• [JOB]: Repeat what the lines below say, word for word, and skip every image.

--------------------------------

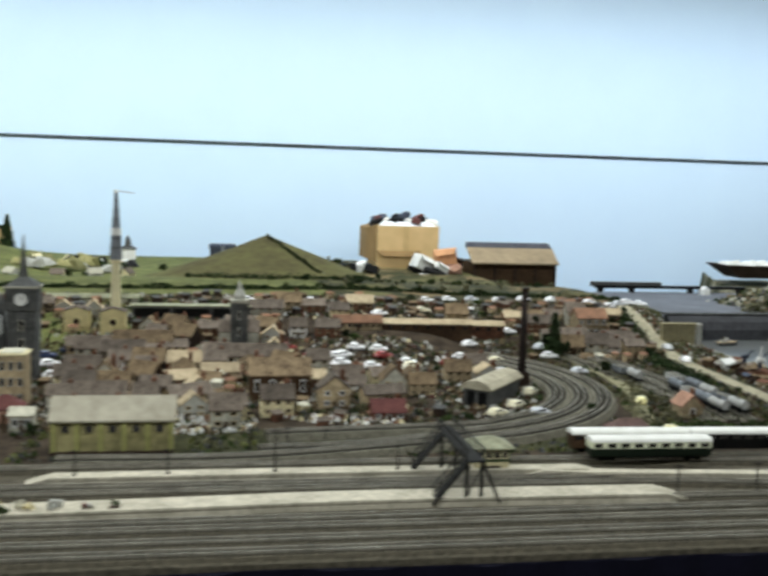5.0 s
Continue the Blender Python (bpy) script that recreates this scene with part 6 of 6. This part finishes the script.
part("roof", Geo().loft([[(-0.30, -0.19, 0.118), (0.28, -0.19, 0.118), (0.31, 0.05, 0.205), (-0.28, 0.05, 0.205)], [(-0.30, -0.19, 0.128), (0.28, -0.19, 0.128), (0.31, 0.05, 0.215), (-0.28, 0.05, 0.215)]]), surf("tan fibreboard", (0.33, 0.255, 0.16), (0.25, 0.195, 0.125), 20, 0.85, 0.2), t)
part("ridge", Geo().loft([[(-0.285, 0.035, 0.208), (0.31, 0.035, 0.208), (0.32, 0.09, 0.208), (-0.28, 0.09, 0.208)], [(-0.275, 0.05, 0.243), (0.27, 0.05, 0.243), (0.30, 0.09, 0.243), (-0.27, 0.09, 0.243)]]), surf("slate blue strip", (0.13, 0.135, 0.16), (0.09, 0.095, 0.12), 30, 0.8, 0.1), t)
for k in range(5):
    part("post", Geo().box(-0.27 + 0.135 * k - 0.006, -0.27 + 0.135 * k + 0.006, -0.155, -0.141, 0, 0.115), DBRICK, t)
HEAP = "heap of cartons"
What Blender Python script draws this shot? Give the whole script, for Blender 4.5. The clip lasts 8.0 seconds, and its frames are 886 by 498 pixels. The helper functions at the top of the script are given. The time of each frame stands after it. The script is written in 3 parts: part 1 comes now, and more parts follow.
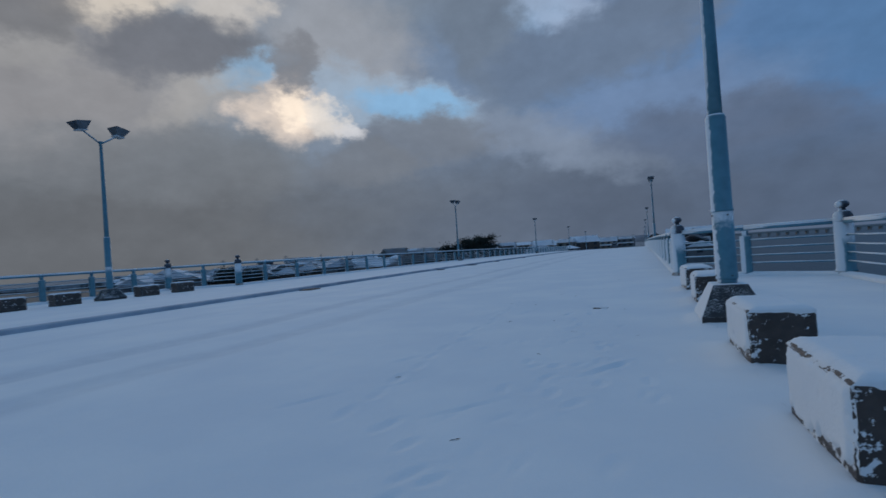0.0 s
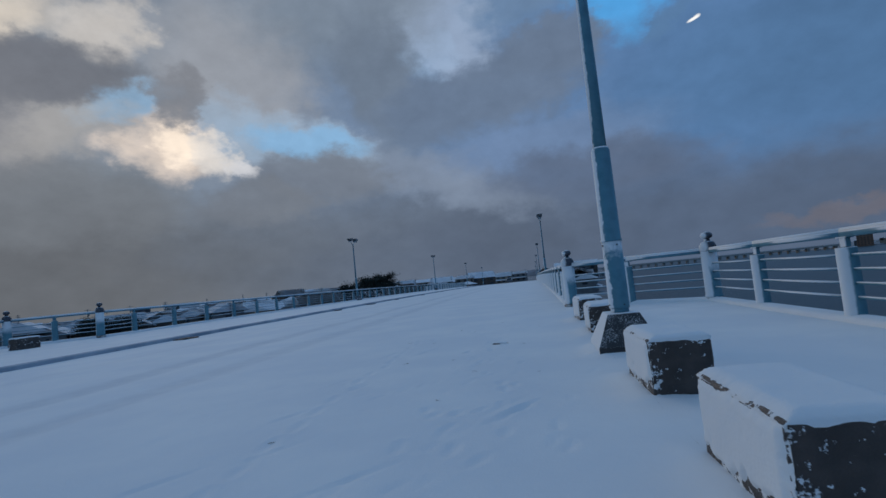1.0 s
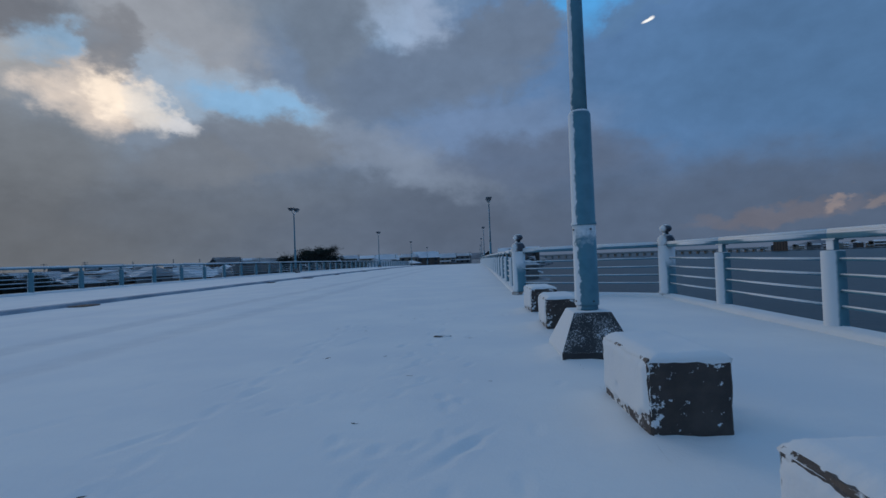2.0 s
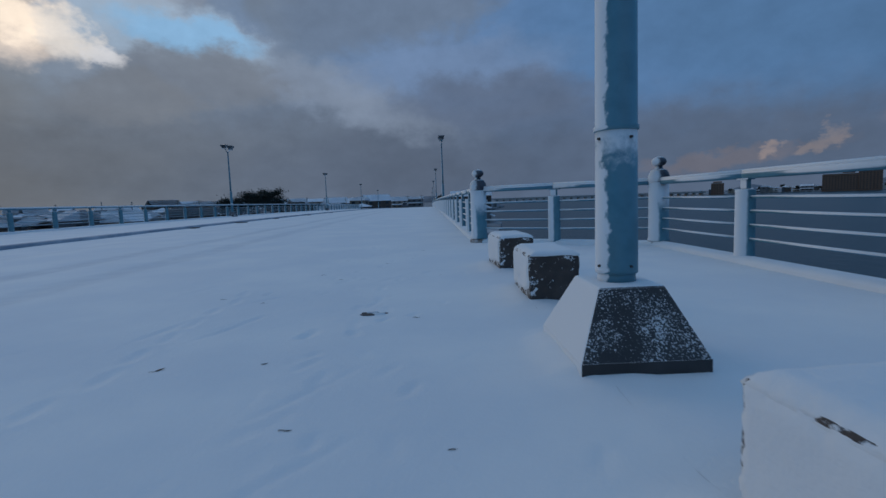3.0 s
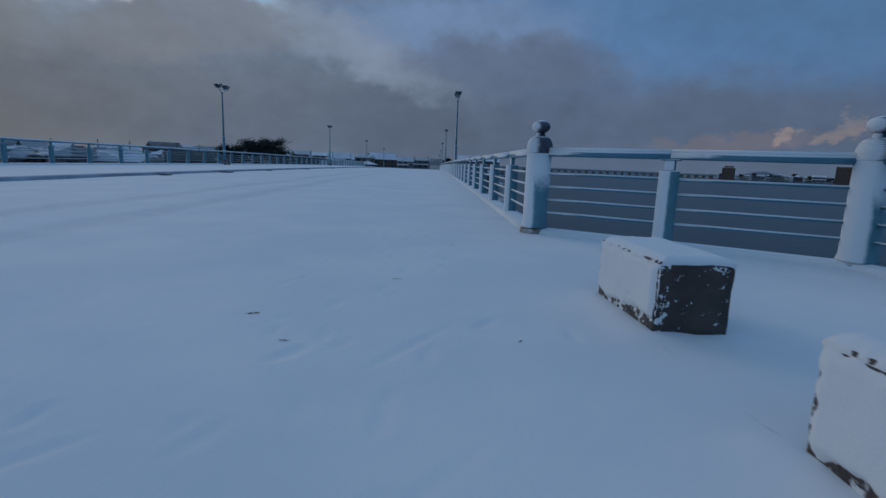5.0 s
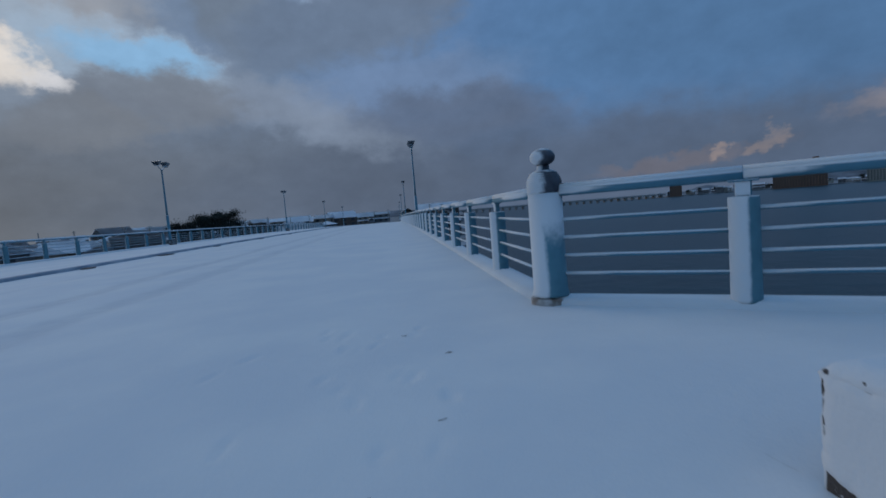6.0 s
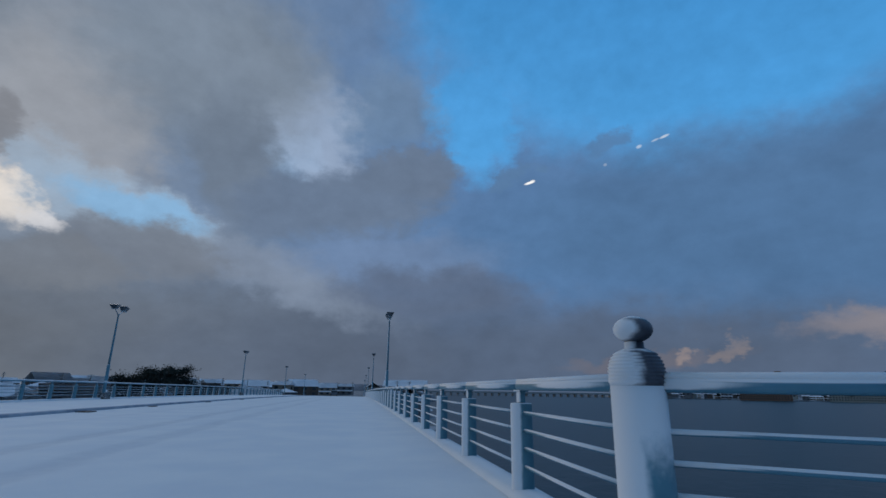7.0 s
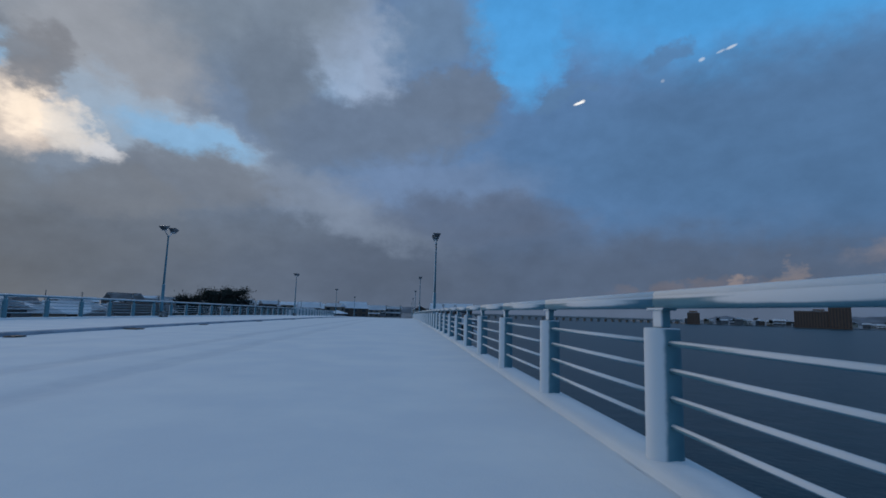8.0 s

--------------------------------

• [ANSWER TO THE PROBLEM]:
5.0 s
Continue the Blender Python (bpy) script that recreates this scene with part 6 of 6. This part finishes the script.
part("roof", Geo().loft([[(-0.30, -0.19, 0.118), (0.28, -0.19, 0.118), (0.31, 0.05, 0.205), (-0.28, 0.05, 0.205)], [(-0.30, -0.19, 0.128), (0.28, -0.19, 0.128), (0.31, 0.05, 0.215), (-0.28, 0.05, 0.215)]]), surf("tan fibreboard", (0.33, 0.255, 0.16), (0.25, 0.195, 0.125), 20, 0.85, 0.2), t)
part("ridge", Geo().loft([[(-0.285, 0.035, 0.208), (0.31, 0.035, 0.208), (0.32, 0.09, 0.208), (-0.28, 0.09, 0.208)], [(-0.275, 0.05, 0.243), (0.27, 0.05, 0.243), (0.30, 0.09, 0.243), (-0.27, 0.09, 0.243)]]), surf("slate blue strip", (0.13, 0.135, 0.16), (0.09, 0.095, 0.12), 30, 0.8, 0.1), t)
for k in range(5):
    part("post", Geo().box(-0.27 + 0.135 * k - 0.006, -0.27 + 0.135 * k + 0.006, -0.155, -0.141, 0, 0.115), DBRICK, t)
HEAP = "heap of cartons"
What Blender Python script draws this shot? Give the whole script, for Blender 4.5. The clip lasts 8.0 seconds, and its frames are 886 by 498 pixels. The helper functions at the top of the script are given. The time of each frame stands after it. The script is written in 3 parts: part 1 comes now, and more parts follow.
0.0 s
1.0 s
2.0 s
3.0 s
5.0 s
6.0 s
7.0 s
8.0 s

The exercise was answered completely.